BEGIN MATERIAL FOR THE TASK

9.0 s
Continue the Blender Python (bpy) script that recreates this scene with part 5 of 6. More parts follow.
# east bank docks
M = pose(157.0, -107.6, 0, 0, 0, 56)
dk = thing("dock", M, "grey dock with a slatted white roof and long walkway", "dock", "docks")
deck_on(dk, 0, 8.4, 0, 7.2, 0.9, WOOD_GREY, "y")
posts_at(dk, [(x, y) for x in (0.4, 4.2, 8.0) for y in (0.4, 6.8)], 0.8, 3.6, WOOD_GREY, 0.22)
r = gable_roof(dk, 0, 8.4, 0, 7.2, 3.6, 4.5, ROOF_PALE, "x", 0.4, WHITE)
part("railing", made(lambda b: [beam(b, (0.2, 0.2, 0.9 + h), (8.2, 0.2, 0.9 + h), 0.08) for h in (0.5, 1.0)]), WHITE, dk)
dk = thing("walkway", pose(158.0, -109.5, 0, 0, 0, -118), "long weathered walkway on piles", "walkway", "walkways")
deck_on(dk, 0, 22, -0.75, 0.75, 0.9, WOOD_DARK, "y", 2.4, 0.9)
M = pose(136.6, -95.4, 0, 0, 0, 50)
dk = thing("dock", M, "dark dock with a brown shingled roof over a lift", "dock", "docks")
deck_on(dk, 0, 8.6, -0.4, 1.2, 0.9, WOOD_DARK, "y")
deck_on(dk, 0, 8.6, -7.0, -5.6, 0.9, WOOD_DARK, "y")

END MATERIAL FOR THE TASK
BEGIN MATERIAL FOR THE TASK

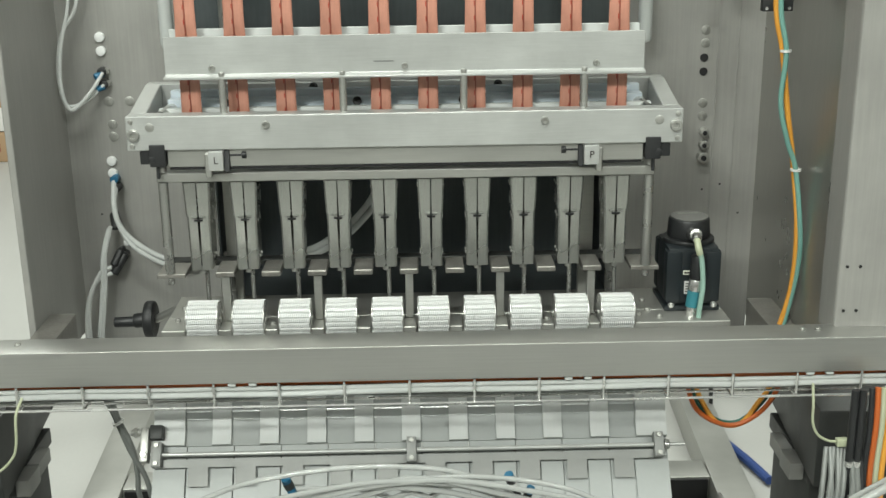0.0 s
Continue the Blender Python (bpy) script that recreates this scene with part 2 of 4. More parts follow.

END MATERIAL FOR THE TASK
BEGIN MATERIAL FOR THE TASK

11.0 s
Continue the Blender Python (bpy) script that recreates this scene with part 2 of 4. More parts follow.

END MATERIAL FOR THE TASK

TASK STATEMENT:
Your task is to collect every line above that contains the word "with".

EXERCISE RESPONSE:
Continue the Blender Python (bpy) script that recreates this scene with part 5 of 6. More parts follow.
dk = thing("dock", M, "grey dock with a slatted white roof and long walkway", "dock", "docks")
dk = thing("dock", M, "dark dock with a brown shingled roof over a lift", "dock", "docks")
Continue the Blender Python (bpy) script that recreates this scene with part 2 of 4. More parts follow.
Continue the Blender Python (bpy) script that recreates this scene with part 2 of 4. More parts follow.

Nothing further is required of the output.